JC: [Laughs] I probably should have, you know! I spent a lot of time sitting around at home. I did actually do some gardening, and I got very very bored. I’m one of those people who really doesn’t have any hobbies – I mean, I play games of course, and I played a lot of games in my time off, but I’m not one of those people who, if they weren’t working, would spend all their time building models or painting miniatures or whatever. I don’t really have other hobbies. My hobby is my work, and I actually found it very difficult when I wasn’t allowed to work.
TM: I can understand that, considering that we’re talking at 4am in my time zone!

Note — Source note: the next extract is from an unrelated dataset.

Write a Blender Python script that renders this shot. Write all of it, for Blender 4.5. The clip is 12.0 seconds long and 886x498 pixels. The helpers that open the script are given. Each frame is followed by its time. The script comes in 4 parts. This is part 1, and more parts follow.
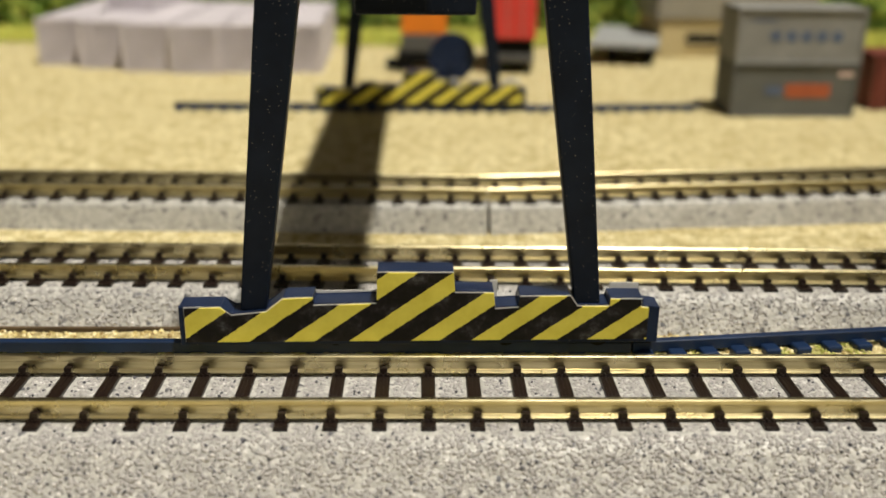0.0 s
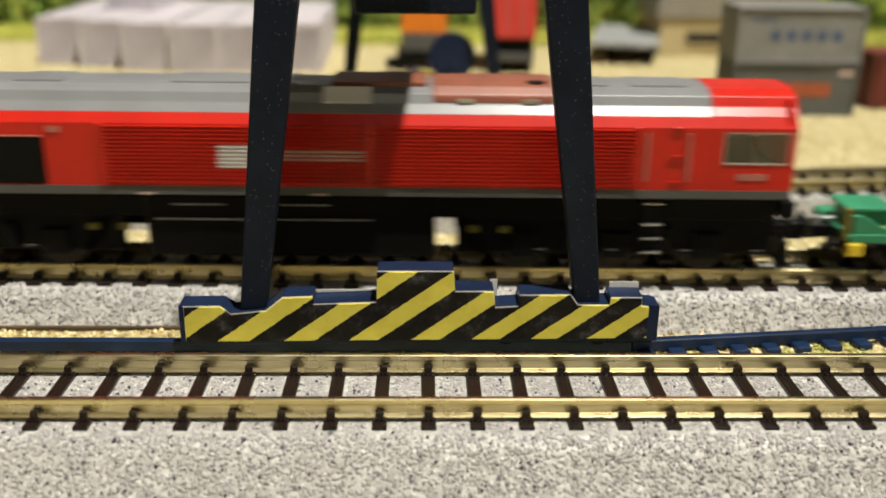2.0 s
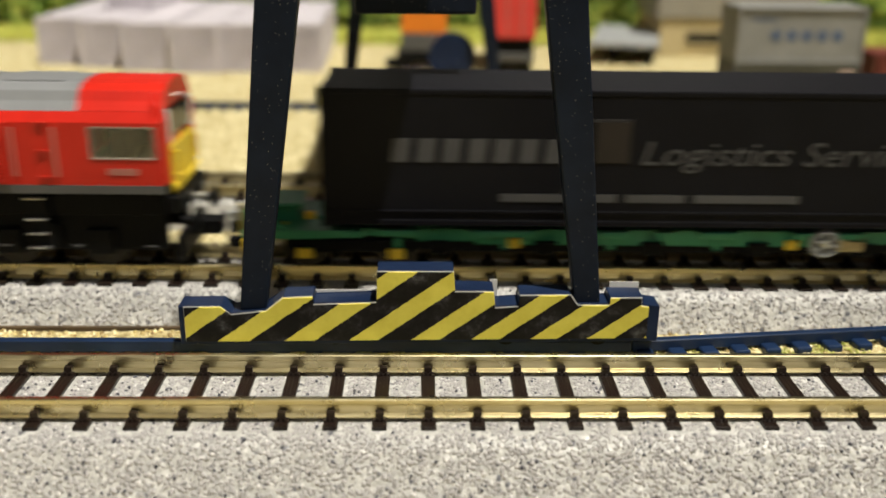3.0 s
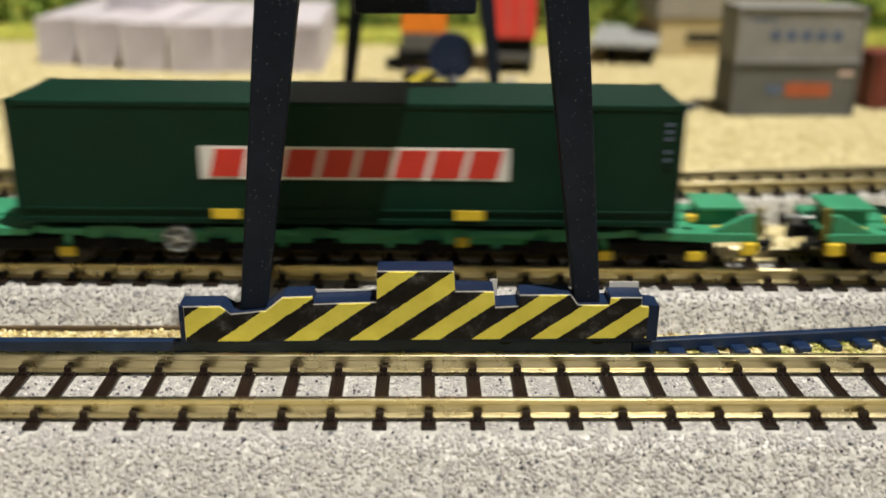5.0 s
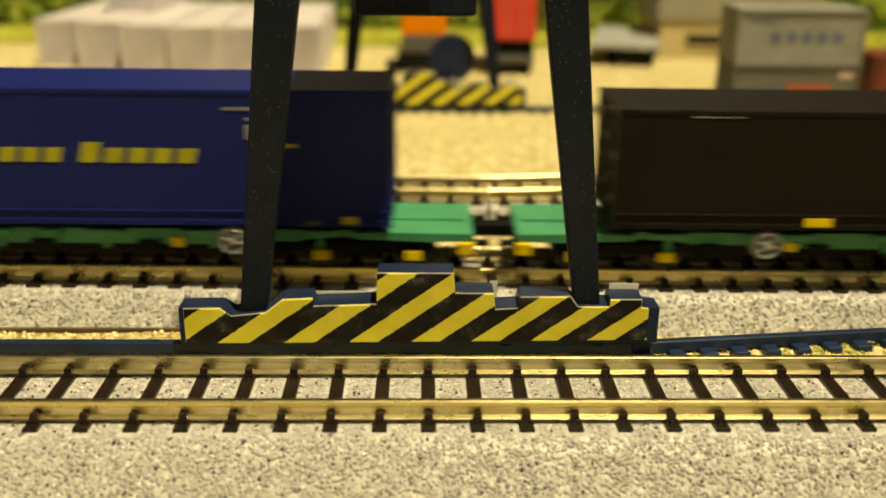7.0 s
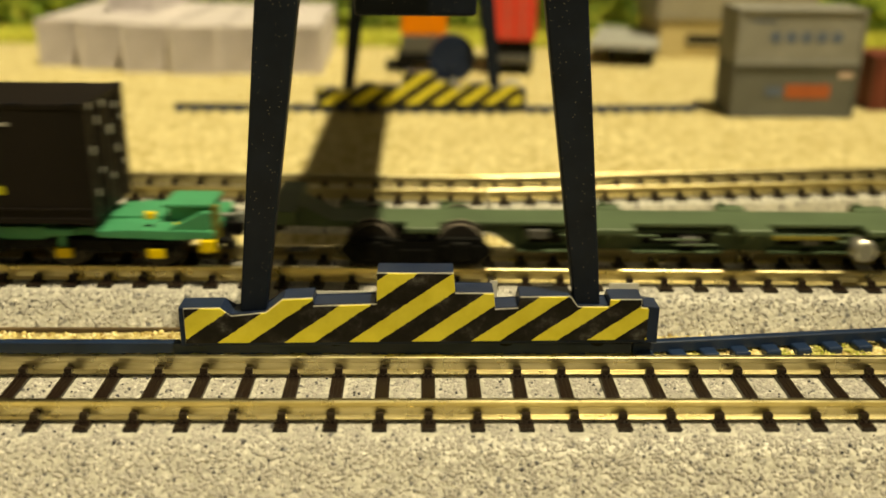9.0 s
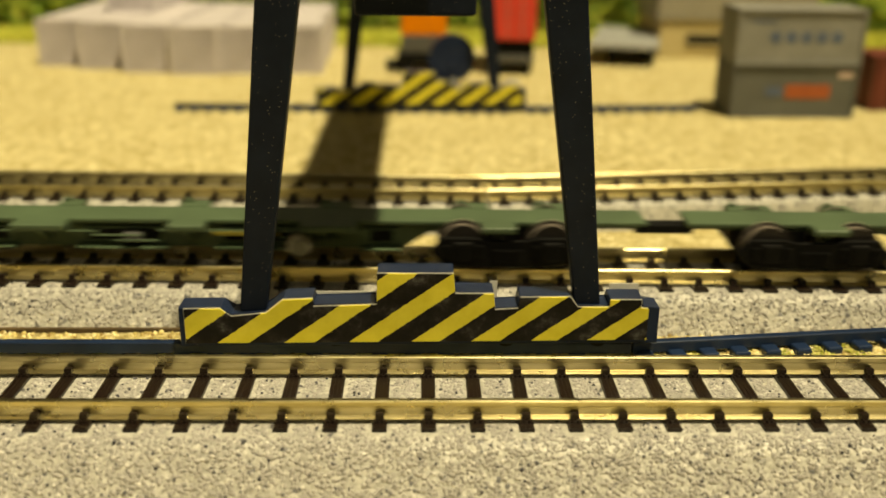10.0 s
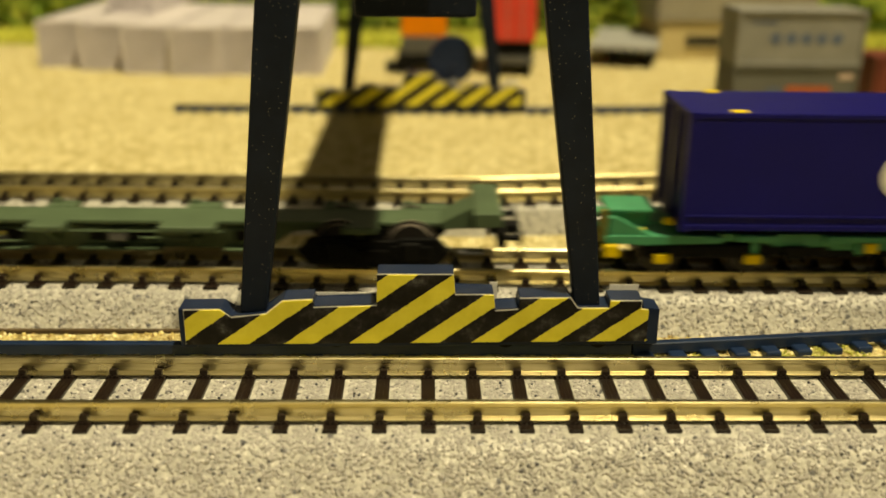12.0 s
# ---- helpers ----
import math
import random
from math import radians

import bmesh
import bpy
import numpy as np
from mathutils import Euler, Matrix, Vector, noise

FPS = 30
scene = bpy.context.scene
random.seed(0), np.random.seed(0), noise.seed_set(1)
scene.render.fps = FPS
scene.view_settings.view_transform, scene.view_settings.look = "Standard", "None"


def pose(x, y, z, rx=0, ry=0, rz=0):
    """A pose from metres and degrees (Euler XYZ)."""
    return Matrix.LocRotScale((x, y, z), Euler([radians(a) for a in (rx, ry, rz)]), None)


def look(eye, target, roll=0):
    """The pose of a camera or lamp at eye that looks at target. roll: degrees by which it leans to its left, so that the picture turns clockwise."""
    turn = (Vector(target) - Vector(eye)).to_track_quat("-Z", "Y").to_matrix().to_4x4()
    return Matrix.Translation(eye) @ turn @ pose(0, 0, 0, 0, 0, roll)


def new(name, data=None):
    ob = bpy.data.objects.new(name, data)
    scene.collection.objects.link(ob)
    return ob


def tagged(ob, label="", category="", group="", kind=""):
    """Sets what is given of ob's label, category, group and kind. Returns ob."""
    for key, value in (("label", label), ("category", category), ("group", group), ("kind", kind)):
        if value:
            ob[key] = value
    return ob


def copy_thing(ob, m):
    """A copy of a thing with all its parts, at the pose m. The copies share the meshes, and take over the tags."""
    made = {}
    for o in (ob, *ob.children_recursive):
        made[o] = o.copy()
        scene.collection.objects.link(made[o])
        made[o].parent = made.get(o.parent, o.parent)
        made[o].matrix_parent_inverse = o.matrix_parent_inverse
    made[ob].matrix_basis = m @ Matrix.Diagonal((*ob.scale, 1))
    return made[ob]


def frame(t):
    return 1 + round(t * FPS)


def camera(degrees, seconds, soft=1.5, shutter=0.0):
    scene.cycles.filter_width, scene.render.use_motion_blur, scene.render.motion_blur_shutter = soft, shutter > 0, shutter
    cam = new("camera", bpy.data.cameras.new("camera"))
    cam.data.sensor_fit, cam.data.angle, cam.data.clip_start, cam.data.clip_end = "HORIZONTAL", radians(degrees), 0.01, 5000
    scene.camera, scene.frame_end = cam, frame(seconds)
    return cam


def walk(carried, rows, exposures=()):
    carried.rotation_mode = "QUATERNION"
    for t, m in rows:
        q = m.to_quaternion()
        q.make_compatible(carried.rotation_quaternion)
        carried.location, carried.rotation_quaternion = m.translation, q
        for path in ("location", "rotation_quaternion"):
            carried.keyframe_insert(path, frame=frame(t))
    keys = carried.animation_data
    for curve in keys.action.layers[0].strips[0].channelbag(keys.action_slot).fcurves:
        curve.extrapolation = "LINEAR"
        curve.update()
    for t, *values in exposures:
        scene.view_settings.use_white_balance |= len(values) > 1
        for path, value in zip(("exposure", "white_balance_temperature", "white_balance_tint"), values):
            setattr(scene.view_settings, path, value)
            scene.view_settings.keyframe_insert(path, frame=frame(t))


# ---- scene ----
MM = 0.001

# ---------------------------------------------------------------- camera
cam = camera(49.13, 12.0, soft=1.6, shutter=0.5)
cam.data.dof.use_dof = True
cam.data.dof.focus_distance = 0.118
cam.data.dof.aperture_fstop = 19
EYE = (0.0, 0.0, 0.0585)


def cam_pose(nod):
    """The camera's pose, tilted up by nod (radians) from its rest."""
    th, yaw = 0.34645 - nod, -0.0239
    way = Vector((-math.sin(yaw) * math.cos(th), math.cos(yaw) * math.cos(th), -math.sin(th)))
    return look(EYE, Vector(EYE) + way, 0.665)


NODS = [(0, 0), (1.0, 0), (1.5, -0.8), (2.5, -0.9), (3.2, -0.7), (5.0, -0.9), (5.5, 0.0), (6.0, 0.8), (6.5, 1.3),
        (7.2, 0.9), (9.0, 0.9), (10.5, 1.0), (11.0, 1.9), (11.5, 2.4), (12.0, 2.2)]
walk(cam, [(t, cam_pose(n * 0.001)) for t, n in NODS],
     exposures=[(0, -0.18, 6450, 10), (1.0, -0.17, 6450, 10), (1.5, -0.06, 6400, 10), (2.5, 0.03, 6300, 10), (3.2, 0.03, 6300, 10), (5.0, 0.03, 6250, 11), (5.5, 0.03, 7000, 6), (6.0, 0.05, 9300, 1), (6.5, -0.0, 10500, -2),
                (7.2, -0.0, 10900, -2), (9.0, -0.08, 10500, -3), (10.5, -0.20, 10700, -3), (12.0, -0.22, 10500, -3)])

# ---------------------------------------------------------------- light
world = bpy.data.worlds.new("world")
scene.world = world
world.use_nodes = True
world.node_tree.nodes["Background"].inputs["Color"].default_value = (1.0, 0.93, 0.82, 1)
world.node_tree.nodes["Background"].inputs["Strength"].default_value = 0.29


def area_lamp(name, at, aim, power, sx, sy=0.0, colour=(1, 0.95, 0.86), spread=180):
    data = bpy.data.lights.new(name, "AREA")
    data.energy, data.color = power, colour
    if sy:
        data.shape, data.size, data.size_y = "RECTANGLE", sx, sy
    else:
        data.shape, data.size = "DISK", sx
    data.spread = radians(spread)
    ob = new(name, data)
    ob.matrix_world = look(at, aim)
    return ob


area_lamp("ceiling_spot", (0.315, -0.12, 1.395), (-0.55, 0.30, 0), 24.5, 0.05, colour=(1, 0.935, 0.81), spread=120)
# added, unseen lamp: brightens the far wall so container tops take a sheen
area_lamp("added_fill", (0.3, 3.6, 1.44), (0.3, 3.75, 0), 8, 2.4, 0.06)
# added, unseen lamp behind the camera: lifts the sides that face it
area_lamp("added_fill", (-0.2, -1.7, 1.44), (-0.1, -0.4, 0), 4.0, 1.3, 0.05)

# ---------------------------------------------------------------- materials


def material(name):
    m = bpy.data.materials.new(name)
    m.use_nodes = True
    return m, m.node_tree.nodes, m.node_tree.links, m.node_tree.nodes["Principled BSDF"]


def coords(nodes, links, scale=1000.0):
    """Object coordinates in millimetres."""
    tc = nodes.new("ShaderNodeTexCoord")
    mp = nodes.new("ShaderNodeMapping")
    mp.inputs["Scale"].default_value = (scale, scale, scale)
    links.new(tc.outputs["Object"], mp.inputs["Vector"])
    return mp.outputs["Vector"]


def ramp(nodes, links, src, stops):
    r = nodes.new("ShaderNodeValToRGB")
    e = r.color_ramp.elements
    while len(e) < len(stops):
        e.new(0.5)
    for el, (p, c) in zip(e, stops):
        el.position, el.color = p, (*c, 1)
    links.new(src, r.inputs["Fac"])
    return r.outputs["Color"]


def noise_tex(nodes, links, vec, scale, detail=3.0, rough=0.55):
    n = nodes.new("ShaderNodeTexNoise")
    n.inputs["Scale"].default_value, n.inputs["Detail"].default_value, n.inputs["Roughness"].default_value = scale, detail, rough
    links.new(vec, n.inputs["Vector"])
    return n.outputs["Fac"]


def mix(nodes, links, a, b, fac, mode="MULTIPLY"):
    m = nodes.new("ShaderNodeMix")
    m.data_type, m.blend_type = "RGBA", mode
    if isinstance(fac, float):
        m.inputs[0].default_value = fac
    else:
        links.new(fac, m.inputs[0])
    for sock, v in ((m.inputs[6], a), (m.inputs[7], b)):
        if isinstance(v, tuple):
            sock.default_value = (*v, 1)
        else:
            links.new(v, sock)
    return m.outputs[2]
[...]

JC: I think it’s great when you like your work enough that it keeps you going, though.
TM: Oh yes, absolutely.
JC: It’s an incredible privilege to have a job like that. So anything to do with game development… I think all of us involved in game development and game journalism, we’re all in it because we love the industry.
TM: Definitely. I mean, this isn’t an industry you work in to get rich.
JC: That would be an unwise choice.
TM: We should probably talk about Card Hunter, I suppose. How did you come up with the mechanics in terms of blurring the two genres – the RPG and turn-based side with the card game side?
JC: I think one of the starting points was thinking about the nature of a typical fantasy combat scenario. With most collectible card games the big influence is obviously Magic, which is a game based around the very clever idea that you have resources, and you have things you spend those resources on. As the game progresses you pile up more and more resources, and you become more and more powerful. That’s a large amount of the interest of the cards – the more powerful cards require more resources, so you can’t get them out until later in the game, and so on.
That, I felt, was not a great match to a fantasy combat scenario. In a typical dungeon exploring scenario, you’re a party of adventurers and you burst into a room with a bunch of monsters, and it’s not like you then sit down and start gathering resources. “Let’s wait a few rounds and get pumped up before we start attacking each other!”